YOUR TASK: Reproduce each line of the material exactly, minus any picture.

═══ INFORMATION SUPPLIED ═══

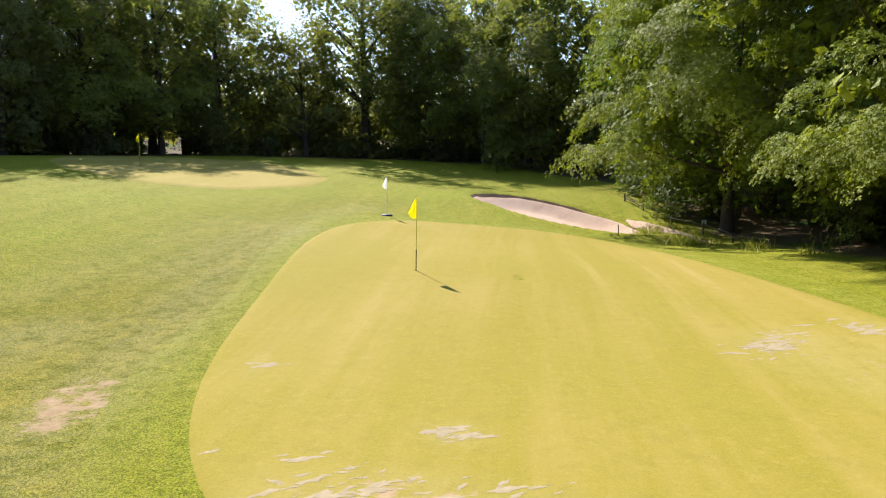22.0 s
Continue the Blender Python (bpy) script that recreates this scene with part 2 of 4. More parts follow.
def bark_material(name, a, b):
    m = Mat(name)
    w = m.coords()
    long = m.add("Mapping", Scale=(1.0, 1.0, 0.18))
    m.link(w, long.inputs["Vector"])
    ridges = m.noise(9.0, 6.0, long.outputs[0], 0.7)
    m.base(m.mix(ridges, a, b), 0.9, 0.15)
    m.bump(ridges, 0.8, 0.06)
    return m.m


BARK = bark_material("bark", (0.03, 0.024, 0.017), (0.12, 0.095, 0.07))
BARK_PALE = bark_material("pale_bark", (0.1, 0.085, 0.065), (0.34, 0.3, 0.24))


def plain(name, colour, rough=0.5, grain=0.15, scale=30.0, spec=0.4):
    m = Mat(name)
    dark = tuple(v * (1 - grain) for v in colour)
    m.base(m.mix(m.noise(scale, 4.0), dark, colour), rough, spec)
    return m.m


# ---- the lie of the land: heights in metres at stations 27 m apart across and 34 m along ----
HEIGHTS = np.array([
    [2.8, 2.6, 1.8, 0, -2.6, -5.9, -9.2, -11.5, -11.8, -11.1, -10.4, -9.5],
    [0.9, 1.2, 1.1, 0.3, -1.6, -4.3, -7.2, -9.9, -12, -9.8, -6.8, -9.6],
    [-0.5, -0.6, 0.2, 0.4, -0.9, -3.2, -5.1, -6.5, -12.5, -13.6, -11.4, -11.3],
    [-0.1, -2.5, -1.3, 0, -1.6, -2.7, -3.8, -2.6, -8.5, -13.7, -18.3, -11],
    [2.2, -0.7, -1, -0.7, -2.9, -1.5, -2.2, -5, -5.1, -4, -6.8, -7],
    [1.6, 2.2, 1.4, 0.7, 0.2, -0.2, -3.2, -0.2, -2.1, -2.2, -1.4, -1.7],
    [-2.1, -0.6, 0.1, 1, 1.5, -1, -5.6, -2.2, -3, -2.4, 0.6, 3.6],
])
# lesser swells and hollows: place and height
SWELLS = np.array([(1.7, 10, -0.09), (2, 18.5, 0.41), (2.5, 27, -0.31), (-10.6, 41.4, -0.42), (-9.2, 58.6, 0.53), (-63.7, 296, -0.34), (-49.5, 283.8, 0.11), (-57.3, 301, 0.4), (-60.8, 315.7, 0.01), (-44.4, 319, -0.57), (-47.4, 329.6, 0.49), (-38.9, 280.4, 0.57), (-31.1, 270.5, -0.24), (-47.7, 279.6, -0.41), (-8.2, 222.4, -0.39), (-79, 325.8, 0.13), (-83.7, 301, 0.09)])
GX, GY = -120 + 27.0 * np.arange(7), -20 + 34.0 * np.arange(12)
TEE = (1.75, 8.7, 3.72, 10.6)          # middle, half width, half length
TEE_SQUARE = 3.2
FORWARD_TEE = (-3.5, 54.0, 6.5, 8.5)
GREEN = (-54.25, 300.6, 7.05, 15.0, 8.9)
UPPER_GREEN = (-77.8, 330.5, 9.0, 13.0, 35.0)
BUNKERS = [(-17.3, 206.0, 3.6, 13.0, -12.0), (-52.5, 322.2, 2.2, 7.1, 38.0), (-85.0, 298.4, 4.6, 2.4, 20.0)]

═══

EXERCISE RESULT:
22.0 s
Continue the Blender Python (bpy) script that recreates this scene with part 2 of 4. More parts follow.
def bark_material(name, a, b):
    m = Mat(name)
    w = m.coords()
    long = m.add("Mapping", Scale=(1.0, 1.0, 0.18))
    m.link(w, long.inputs["Vector"])
    ridges = m.noise(9.0, 6.0, long.outputs[0], 0.7)
    m.base(m.mix(ridges, a, b), 0.9, 0.15)
    m.bump(ridges, 0.8, 0.06)
    return m.m


BARK = bark_material("bark", (0.03, 0.024, 0.017), (0.12, 0.095, 0.07))
BARK_PALE = bark_material("pale_bark", (0.1, 0.085, 0.065), (0.34, 0.3, 0.24))


def plain(name, colour, rough=0.5, grain=0.15, scale=30.0, spec=0.4):
    m = Mat(name)
    dark = tuple(v * (1 - grain) for v in colour)
    m.base(m.mix(m.noise(scale, 4.0), dark, colour), rough, spec)
    return m.m


# ---- the lie of the land: heights in metres at stations 27 m apart across and 34 m along ----
HEIGHTS = np.array([
    [2.8, 2.6, 1.8, 0, -2.6, -5.9, -9.2, -11.5, -11.8, -11.1, -10.4, -9.5],
    [0.9, 1.2, 1.1, 0.3, -1.6, -4.3, -7.2, -9.9, -12, -9.8, -6.8, -9.6],
    [-0.5, -0.6, 0.2, 0.4, -0.9, -3.2, -5.1, -6.5, -12.5, -13.6, -11.4, -11.3],
    [-0.1, -2.5, -1.3, 0, -1.6, -2.7, -3.8, -2.6, -8.5, -13.7, -18.3, -11],
    [2.2, -0.7, -1, -0.7, -2.9, -1.5, -2.2, -5, -5.1, -4, -6.8, -7],
    [1.6, 2.2, 1.4, 0.7, 0.2, -0.2, -3.2, -0.2, -2.1, -2.2, -1.4, -1.7],
    [-2.1, -0.6, 0.1, 1, 1.5, -1, -5.6, -2.2, -3, -2.4, 0.6, 3.6],
])
# lesser swells and hollows: place and height
SWELLS = np.array([(1.7, 10, -0.09), (2, 18.5, 0.41), (2.5, 27, -0.31), (-10.6, 41.4, -0.42), (-9.2, 58.6, 0.53), (-63.7, 296, -0.34), (-49.5, 283.8, 0.11), (-57.3, 301, 0.4), (-60.8, 315.7, 0.01), (-44.4, 319, -0.57), (-47.4, 329.6, 0.49), (-38.9, 280.4, 0.57), (-31.1, 270.5, -0.24), (-47.7, 279.6, -0.41), (-8.2, 222.4, -0.39), (-79, 325.8, 0.13), (-83.7, 301, 0.09)])
GX, GY = -120 + 27.0 * np.arange(7), -20 + 34.0 * np.arange(12)
TEE = (1.75, 8.7, 3.72, 10.6)          # middle, half width, half length
TEE_SQUARE = 3.2
FORWARD_TEE = (-3.5, 54.0, 6.5, 8.5)
GREEN = (-54.25, 300.6, 7.05, 15.0, 8.9)
UPPER_GREEN = (-77.8, 330.5, 9.0, 13.0, 35.0)
BUNKERS = [(-17.3, 206.0, 3.6, 13.0, -12.0), (-52.5, 322.2, 2.2, 7.1, 38.0), (-85.0, 298.4, 4.6, 2.4, 20.0)]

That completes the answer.